[Given instruction]
Extract each line of the material that follows exactly and omit its pictures.

**** Supplied information

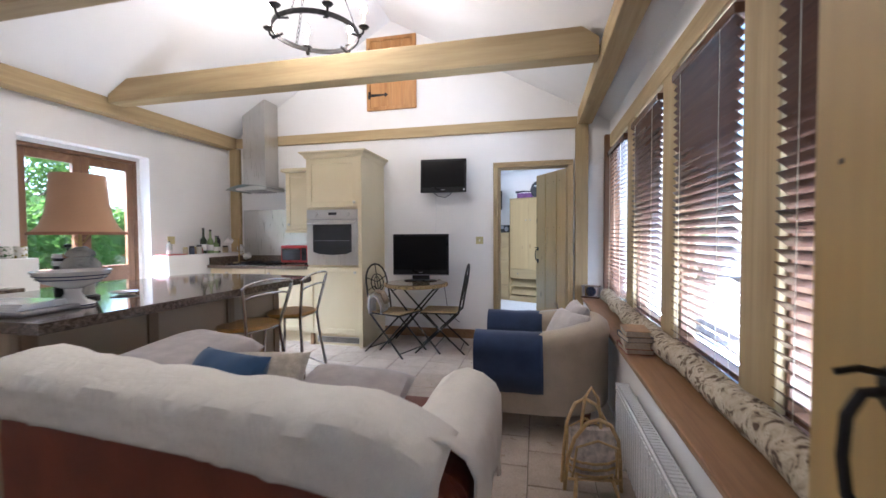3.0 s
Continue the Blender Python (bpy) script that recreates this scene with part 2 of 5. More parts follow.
GREY_PLASTIC = plain("grey_plastic", (0.25, 0.25, 0.26), 0.4)
WHITE_ENAMEL = plain("white_enamel", (0.80, 0.80, 0.79), 0.2, 0.0, 0.03, 6, 0.3)
CHINA = plain("white_china", (0.78, 0.77, 0.74), 0.15, 0.0, 0.05, 20, 0.5)
BRASS = plain("antique_brass", (0.46, 0.36, 0.13), 0.35, 1.0, 0.15)
BRASS_PLATE = plain("aged_brass_plate", (0.55, 0.49, 0.24), 0.4, 0.35, 0.15)
TARNISHED = plain("tarnished_brass_plate", (0.40, 0.39, 0.27), 0.35, 0.5, 0.4, 45)
BRASS_ROCKER = plain("aged_brass_rocker", (0.52, 0.46, 0.29), 0.35, 0.8, 0.1)
GLASS = material("clear_glass", glass_build)
OVEN_GLASS = plain("dark_oven_glass", (0.02, 0.02, 0.022), 0.06, 0.0, 0.1)
LEATHER = soft_paint("rust_leather", (0.20, 0.048, 0.021), 0.5, 0.25, 6.0, 0.4, 160)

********

[Final answer]
3.0 s
Continue the Blender Python (bpy) script that recreates this scene with part 2 of 5. More parts follow.
GREY_PLASTIC = plain("grey_plastic", (0.25, 0.25, 0.26), 0.4)
WHITE_ENAMEL = plain("white_enamel", (0.80, 0.80, 0.79), 0.2, 0.0, 0.03, 6, 0.3)
CHINA = plain("white_china", (0.78, 0.77, 0.74), 0.15, 0.0, 0.05, 20, 0.5)
BRASS = plain("antique_brass", (0.46, 0.36, 0.13), 0.35, 1.0, 0.15)
BRASS_PLATE = plain("aged_brass_plate", (0.55, 0.49, 0.24), 0.4, 0.35, 0.15)
TARNISHED = plain("tarnished_brass_plate", (0.40, 0.39, 0.27), 0.35, 0.5, 0.4, 45)
BRASS_ROCKER = plain("aged_brass_rocker", (0.52, 0.46, 0.29), 0.35, 0.8, 0.1)
GLASS = material("clear_glass", glass_build)
OVEN_GLASS = plain("dark_oven_glass", (0.02, 0.02, 0.022), 0.06, 0.0, 0.1)
LEATHER = soft_paint("rust_leather", (0.20, 0.048, 0.021), 0.5, 0.25, 6.0, 0.4, 160)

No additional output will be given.